Even the most famous grass enthusiasts like the All England Lawn Tennis & Croquet Club are open to the idea. The organization behind the Wimbledon championship is trialing hybrid court surfaces—real grass weaved with plastic fibers—to promote lawn tennis in climates worldwide and extend the season in the UK.
Still, all of this fake grass sprouting across the planet has sparked backlash. Some of the biggest protests have been in Australia, where synthetic turf installations became more common in home gardens and playing fields during the Millennium Drought—a roughly 12-year dry spell that ended in 2009. Many cities and regions faced extreme water restrictions that included a total ban on lawn watering in some areas…
The most obvious environmental problem with artificial grass is it’s rooted in the biggest climate nemesis of all: fossil fuel. Synthetic turf is made from a stew of petroleum-based components, making it nearly impossible to recycle. At the end of an artificial lawn’s useful life, which is about 15 years, it will likely go to a landfill or be incinerated…
Yet, even if artificial turf becomes easy to recycle, real grass will still in some ways be greener. Grass naturally absorbs carbon dioxide. Its soil supports wildlife from worms to birds. There are varieties for almost any kind of climate. Unless, of course, that climate doesn’t have enough water.

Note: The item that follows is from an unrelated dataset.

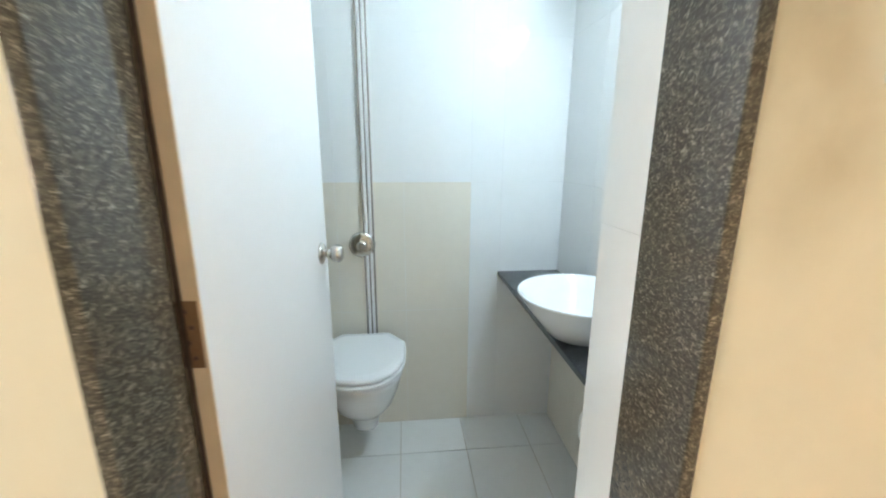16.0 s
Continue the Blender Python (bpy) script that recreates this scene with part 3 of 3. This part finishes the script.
stop_a = thing("door_stop", pose(0.861, 2.109, 0.104), "round steel magnetic door stop on the skirting", "door stop")
part("base", lathe([(0.026, 0.0), (0.025, 0.006), (0.014, 0.010), (0.013, 0.030), (0.021, 0.034), (0.021, 0.044), (0.004, 0.046)], 24, "-y"), STEEL, stop_a)
catch = part("door_catch", box(0.690, 0.728, -0.040, -0.0175, 0.135, 0.160, bevel=0.004), STEEL, leaf_b, "steel door catch")
part("catch_plate", box(0.690, 0.722, -0.0215, -0.0175, 0.06, 0.20, bevel=0.002), STEEL, catch)
part("catch_arm", box(0.698, 0.714, -0.052, -0.030, 0.075, 0.10, bevel=0.004), STEEL, catch)

detector = thing("ceiling_rose", pose(4.07, 6.68, HC), "small white ceiling rose with a hook", "ceiling rose")
part("disc", lathe([(0.045, -0.012), (0.05, -0.004), (0.05, 0.0)], 24), PLASTIC_W, detector)
part("hook", lathe([(0.008, -0.05), (0.008, -0.01)], 10), WIRE, detector)

# ---- bathroom ----


def loft(rings, segments=36, power=2.3):
    """A closed body through rings (cx, cy, rx, front, back, z), rounded like a superellipse."""
    bm, loops = bmesh.new(), []
    for cx, cy, rx, fr, bk, z in rings:
        loop = []
        for i in range(segments):
            a = 2 * math.pi * i / segments
            c, s = math.cos(a), math.sin(a)
            px = rx * math.copysign(abs(c) ** (2 / power), c)
            py = (fr if s > 0 else bk) * math.copysign(abs(s) ** (2 / power), s)
            loop.append(bm.verts.new((cx + px, cy + py, z)))
        loops.append(loop)
    for a, b in zip(loops, loops[1:]):
        for i in range(segments):
            j = (i + 1) % segments
            bm.faces.new((a[i], a[j], b[j], b[i])).smooth = True
    bm.faces.new(loops[0][::-1])
    bm.faces.new(loops[-1])
    bmesh.ops.recalc_face_normals(bm, faces=bm.faces)
    return bm


def seat_body(rings, segments=22):
    """A seat or lid through rings (half width, front, z): round in front, cut corners behind."""
    bm, loops = bmesh.new(), []
    for rx, fr, z in rings:
        pts = [(rx * math.copysign(abs(math.cos(a)) ** 0.9, math.cos(a)), 0.22 + fr * math.sin(a) ** 0.9) for a in (math.pi * i / segments for i in range(segments + 1))]
        k = rx / 0.185
        pts += [(-rx, 0.14), (-0.115 * k, 0.245 - 0.205 * k), (0.115 * k, 0.245 - 0.205 * k), (rx, 0.14)]
        loops.append([bm.verts.new((x, y, z)) for x, y in pts])
    for a, b in zip(loops, loops[1:]):
        for i in range(len(a)):
            j = (i + 1) % len(a)
            bm.faces.new((a[i], a[j], b[j], b[i]))
    bm.faces.new(loops[0][::-1])
    bm.faces.new(loops[-1])
    bmesh.ops.recalc_face_normals(bm, faces=bm.faces)
    return bm


wc = thing("toilet", pose(3.935, -2.372, 0.060), "white ceramic wall-hung toilet with closed lid", "toilet")
part("bowl", loft([(0, 0.19, 0.045, 0.045, 0.06, 0.060), (0, 0.19, 0.055, 0.058, 0.14, 0.075), (0, 0.19, 0.064, 0.068, 0.185, 0.125), (0, 0.20, 0.092, 0.105, 0.195, 0.165), (0, 0.21, 0.130, 0.155, 0.205, 0.225), (0, 0.22, 0.155, 0.192, 0.215, 0.300), (0, 0.23, 0.171, 0.214, 0.225, 0.365), (0, 0.23, 0.175, 0.22, 0.226, 0.395)]), CERAMIC, wc)
part("seat", seat_body([(0.178, 0.232, 0.397), (0.184, 0.240, 0.402), (0.184, 0.240, 0.412), (0.180, 0.235, 0.416)]), CERAMIC, wc, "white plastic seat ring")
part("lid", seat_body([(0.178, 0.228, 0.419), (0.182, 0.234, 0.424), (0.182, 0.234, 0.434), (0.176, 0.227, 0.441), (0.150, 0.200, 0.446)]), CERAMIC, wc, "white plastic lid, closed")
for hx in (-0.08, 0.08):
    part("lid_hinge", moved(lathe([(0.012, -0.02), (0.012, 0.02)], 12, "x"), hx, 0.04, 0.425), CERAMIC, wc)

fv = thing("flush_valve", pose(3.938, -2.374, 0.915), "round steel push flush valve on the tiled wall", "flush valve")
part("flange", lathe([(0.060, 0.0), (0.059, 0.006), (0.048, 0.012), (0.028, 0.016)], 32, "y"), STEEL, fv)
part("push_button", lathe([(0.024, 0.012), (0.023, 0.034), (0.018, 0.042), (0.004, 0.044)], 28, "y"), STEEL, fv)
part("lever", box(-0.008, 0.008, 0.040, 0.052, -0.022, 0.014, bevel=0.004), STEEL, fv)

strip = thing("border_strip", pose(3.907, -2.376, 0.46), "striped vertical border of slim tile strips", "wall trim")
for x0, x1, mat, d in ((-0.025, -0.017, PVC, 0.012), (-0.015, -0.004, WHITE_TILE, 0.010), (-0.003, 0.003, PVC, 0.011), (0.004, 0.015, WHITE_TILE, 0.010), (0.017, 0.025, PVC, 0.012)):
    part("strip", box(x0, x1, 0.0, d, 0.0, 1.645, bevel=0.002), mat, strip)

vanity = thing("vanity_counter", pose(3.012, -2.378, 0.752), "dark slate grey stone vanity counter fixed to the tiled wall", "counter")
part("slab", box(0, 0.293, 0.0, 1.12, 0.0, 0.02, bevel=0.002), SLATE, vanity)
basin = thing("wash_basin", pose(3.213, -1.685, 0.772), "white ceramic vessel wash basin on the stone counter", "basin")
part("bowl", lathe([(0.085, 0.0), (0.092, 0.004), (0.122, 0.040), (0.160, 0.086), (0.188, 0.129), (0.193, 0.135), (0.190, 0.138), (0.183, 0.134), (0.152, 0.09), (0.110, 0.046), (0.06, 0.022), (0.02, 0.018)], 48), CERAMIC, basin)
part("drain", moved(lathe([(0.022, 0.0), (0.020, 0.004), (0.005, 0.005)], 20), 0, 0, 0.018), STEEL, basin)
trap = thing("bottle_trap", pose(3.16, -1.66, 0.0), "white waste pipe and trap under the counter", "pipe")
part("pipe", lathe([(0.018, -0.022), (0.018, 0.752)], 18), PLASTIC_W, trap)
part("collar", moved(lathe([(0.03, -0.04), (0.033, -0.02), (0.033, 0.03), (0.024, 0.05)], 18), 0, 0, 0.45), PLASTIC_W, trap)
part("floor_flange", lathe([(0.04, -0.022), (0.036, -0.008), (0.02, -0.004)], 18), PLASTIC_W, trap)


def tube_lamp(m, length, mat, label, r=0.013):
    """A tube on a batten: along its own x, against the wall behind +y."""
    root = thing("tube_light", m, label, "tube light", "tube lights")
    part("batten", box(-length / 2 - 0.03, length / 2 + 0.03, -0.03, 0.0, -0.02, 0.02, bevel=0.003), PLASTIC_W, root)
    part("tube", moved(lathe([(r, -length / 2), (r, length / 2)], 16, "x"), 0, -0.052, 0), mat, root)
    for s in (1, -1):
        part("lamp_holder", box(s * (length / 2 + 0.012) - 0.01, s * (length / 2 + 0.012) + 0.01, -0.066, -0.028, -0.016, 0.016, bevel=0.002), PLASTIC_W, root)
    return root


tube_lamp(pose(3.01, -1.57, 1.975, 0, 0, 90), 0.50, TUBE_COOL, "lit cool white tube light on the bathroom wall")
tube_lamp(pose(1.50, 0.66, 1.945, 0, 0, 90), 0.42, TUBE_BATH, "lit tube light on the passage bathroom wall", 0.008)
tube_lamp(pose(2.25, 1.20, 2.42, 0, 0, 180), 0.60, TUBE_WARM, "lit warm tube light above the passage bathroom door")
# added tube, always out of view: fill for living room and passage
tube_lamp(pose(0.60, 5.6, 1.95, 0, 0, 90), 1.2, TUBE_FILL, "unseen warm tube light added to brighten the living room")

# ---- outside ----
structure("ground", box(-60, 120, -90, 90, -9.3, -9.0), GROUND, "dusty ground far below the window", "ground")


def building(x, y, w, d, h, label):
    root = thing("apartment_building", pose(x, y, -9.0), label, "building")
    part("wall", box(0, w, 0, d, 0, h), RENDER_WALL, root)
    part("roof", box(-0.15, w + 0.15, -0.15, d + 0.15, h, h + 0.25), CEIL, root)
    for fl in range(int(h // 3)):
        n = int(d // 2.6)
        for i in range(n):
            wy = 0.7 + i * (d - 1.0) / n
            wi = part("window", box(-0.05, 0.04, wy, wy + 1.3, fl * 3 + 1.0, fl * 3 + 2.3), ALU, root)
            part("pane", box(-0.06, -0.04, wy + 0.06, wy + 1.24, fl * 3 + 1.06, fl * 3 + 2.24), GLASS_DARK, wi)
            part("sunshade", box(-0.45, 0.0, wy - 0.15, wy + 1.45, fl * 3 + 2.36, fl * 3 + 2.44), RENDER_WALL, root)


building(15, -19, 8, 16, 9.9, "pale plastered apartment block beyond the window")
building(16, 5.5, 8, 14, 10.2, "pale plastered apartment block beyond the window")


# ---- floors, tile by tile ----
tile_meshes = {}


def tile_mesh(w, d, h, mat, bevel):
    key = (round(w, 4), round(d, 4), h, mat.name)
    if key not in tile_meshes:
        tile_meshes[key] = mesh_of("tile", box(-w / 2, w / 2, -d / 2, d / 2, -h, 0, bevel=0), mat)
    return tile_meshes[key]


def tiled_floor(root, rooms, size_x, size_y, off_x, off_y, top, gap, mat):
    for x0, x1, y0, y1 in rooms:
        i0, i1 = math.floor((x0 - off_x) / size_x), math.ceil((x1 - off_x) / size_x)
        j0, j1 = math.floor((y0 - off_y) / size_y), math.ceil((y1 - off_y) / size_y)
        for i in range(i0, i1):
            for j in range(j0, j1):
                a0, a1 = max(x0, off_x + i * size_x + gap / 2), min(x1, off_x + (i + 1) * size_x - gap / 2)
                b0, b1 = max(y0, off_y + j * size_y + gap / 2), min(y1, off_y + (j + 1) * size_y - gap / 2)
                if a1 - a0 < 0.01 or b1 - b0 < 0.01:
                    continue
                ob = new("tile", tile_mesh(a1 - a0, b1 - b0, 0.008, mat, 0.0))
                ob.location = ((a0 + a1) / 2, (b0 + b1) / 2, top)
                ob.parent = root


floor_main = structure("floor_1", box(-2.3, 7.4, -2.3, 8.2, -0.12, -0.025), GROUT, "cream polished vitrified tile floor", "floor")
bed = part("mortar_bed", box(-2.3, 7.36, 2.15, 8.17, -0.024, -0.0005), JOINT, floor_main)
part("mortar_bed", box(-2.3, 1.50, -2.2, 2.15, -0.024, -0.0005), JOINT, floor_main)
part("mortar_bed", box(1.50, 2.74, 1.13, 2.15, -0.024, -0.0005), JOINT, floor_main)
part("mortar_bed", box(2.74, 7.36, -1.06, 2.15, -0.024, -0.0005), JOINT, floor_main)
tiled_floor(floor_main, [(-2.2, 1.44, -2.08, 2.12), (1.44, 2.80, 1.125, 2.15), (0.6, 3.92, 2.15, 8.05), (3.92, 7.25, 4.8, 8.05), (3.92, 6.3, 2.24, 4.6), (2.80, 7.17, -1.058, 2.15)], 0.6, 0.6, TILE_X, TILE_Y, 0.0, 0.0010, FLOOR)
floor_bath = structure("floor_2", box(2.95, 4.70, -2.45, -1.06, -0.10, -0.0265), GROUT, "matt white bathroom floor tiles with dark joints", "floor")
tiled_floor(floor_bath, [(3.01, 4.62, -2.38, -1.07)], 0.305, 0.61, 3.782, -2.15, -0.022, 0.004, BATH_FLOOR)
structure("floor_3", box(1.5, 2.86, -0.6, 1.13, -0.024, -0.015), BATH_FLOOR, "white bathroom floor tiles", "floor")

# ---- bathroom wall tiles, each laid on its wall ----
ROWS_Z = ((-0.02, 0.585), (0.587, 1.194), (1.196, 1.803), (1.805, 2.445))


def wall_tile(root, x0, x1, y0, y1, z0, z1, mat):
    w, d, h = x1 - x0, y1 - y0, z1 - z0
    key = (round(w, 4), round(d, 4), round(h, 4), mat.name)
    if key not in tile_meshes:
        tile_meshes[key] = mesh_of("wall_tile", box(-w / 2, w / 2, -d / 2, d / 2, -h / 2, h / 2), mat)
    ob = new("wall_tile", tile_meshes[key])
    ob.location = ((x0 + x1) / 2, (y0 + y1) / 2, (z0 + z1) / 2)
    ob.parent = root


cols = [3.012, 3.30, 3.4425, 3.7455, 4.0485, 4.3515, 4.618]
for z0, z1 in ROWS_Z:
    for a, b in zip(cols, cols[1:]):
        beige = (a > 3.4 and z1 < 1.2)
        wall_tile(w18, a + 0.0006, b - 0.0006, -2.381, -2.3783, z0, z1, BEIGE_TILE if beige else WHITE_TILE)
    for y0 in (-2.374, -2.072, -1.770, -1.468):
        wall_tile(w17, 3.009, 3.0118, y0 + 0.001, min(y0 + 0.301, -1.277), z0, z1, BEIGE_TILE if z1 < 0.6 else WHITE_TILE)
        wall_tile(w19, 4.6182, 4.621, y0 + 0.001, min(y0 + 0.301, -1.142), z0, z1, BEIGE_TILE if z1 < 1.2 else WHITE_TILE)
    wall_tile(w20, 3.383, 3.3858, -1.2765, -1.147, z0, z1, WHITE_TILE)
    wall_tile(w20, 3.0155, 3.3858, -1.2785, -1.2767, z0, z1, WHITE_TILE)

The legacy of the suburban lawn will be long indeed if the manicured green grass is replaced by green artificial turfs for decades. If it is no longer grass, is the desirable part the color or the nostalgia?
As noted elsewhere in the article, the artificial turf is not the only option. In places like Las Vegas, a rockscape or desert setting is more appropriate. Elsewhere, a yard may be filled with native plants or a garden. If the purpose of the lawn is to provide a connection to nature for the residents, these options can fit the bill in a way that artificial lawns cannot.
The real trick would seem to be creating an artificial turf that better mimics a grass lawn in look and feel without negative environmental impact. A soft and lush lawn that does not need watering, does not rely heavily on fossil fuels, and is similar to the image many Americans have of the proper yard of a single-family home? That may be the lawn worth keeping in yards across the country.